Wednesday, February 11, 2009

"Our bodies know they belong;
it is our minds that
make our lives so homeless"
-John O' Donohoue



Yep. I dont belong anywhere. There I was all excited and full of energy to start. Then, she says "Just watch until I figure something out", "ok" I answered in small voice that almost sounded as a whisper. After one freaking hour... Im still there. Waiting. Feeling horribly humiliated and emberrased. Failure. Thats what I am. I dont belong anywhere. Just when I was ready to start again. Crack! somebody stomps on my intentions. No... I thought I belonged...I thought I was part of something... I thought I found my place. Wake up! my mind says, "you never belonged anywhere! never! remember sixth grade? remember first grade?
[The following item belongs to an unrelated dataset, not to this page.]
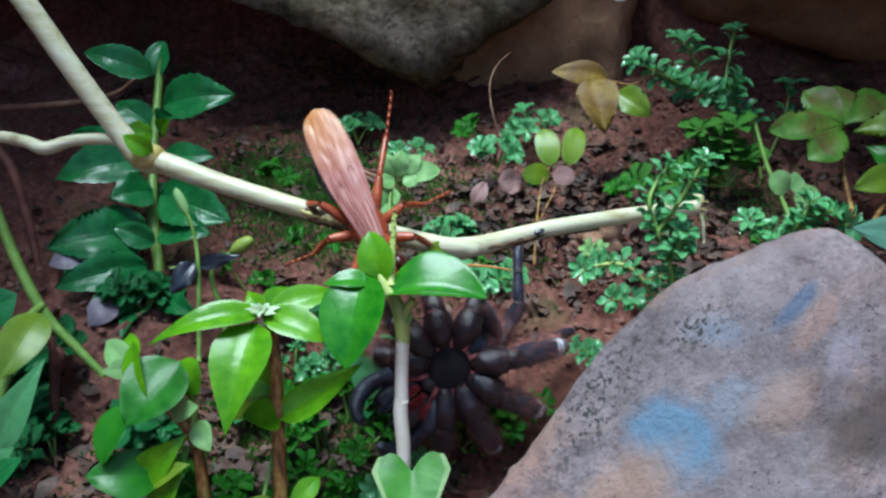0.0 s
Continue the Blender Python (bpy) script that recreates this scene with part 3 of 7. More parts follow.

Oh~! remember eveyrone that broke you heart! Dont repeat the same story again!" And here I am. Tears falling down my cheeks. Thinking how did the fudge did I agree to do this?! Im not coming back. I cant take it. Why does every time I tried to be part of something I get rrejected? Why do I feel rejected? Why does the story keep reapeting again and again?! Why do I feel like a complete failure?!

1 comment:

  1. hmm I don't understand what happened? I don't like it when you talk like that. I'm sorry for whatever happen. I love you so much and you belong to our family that is for sure! don't cry I love you!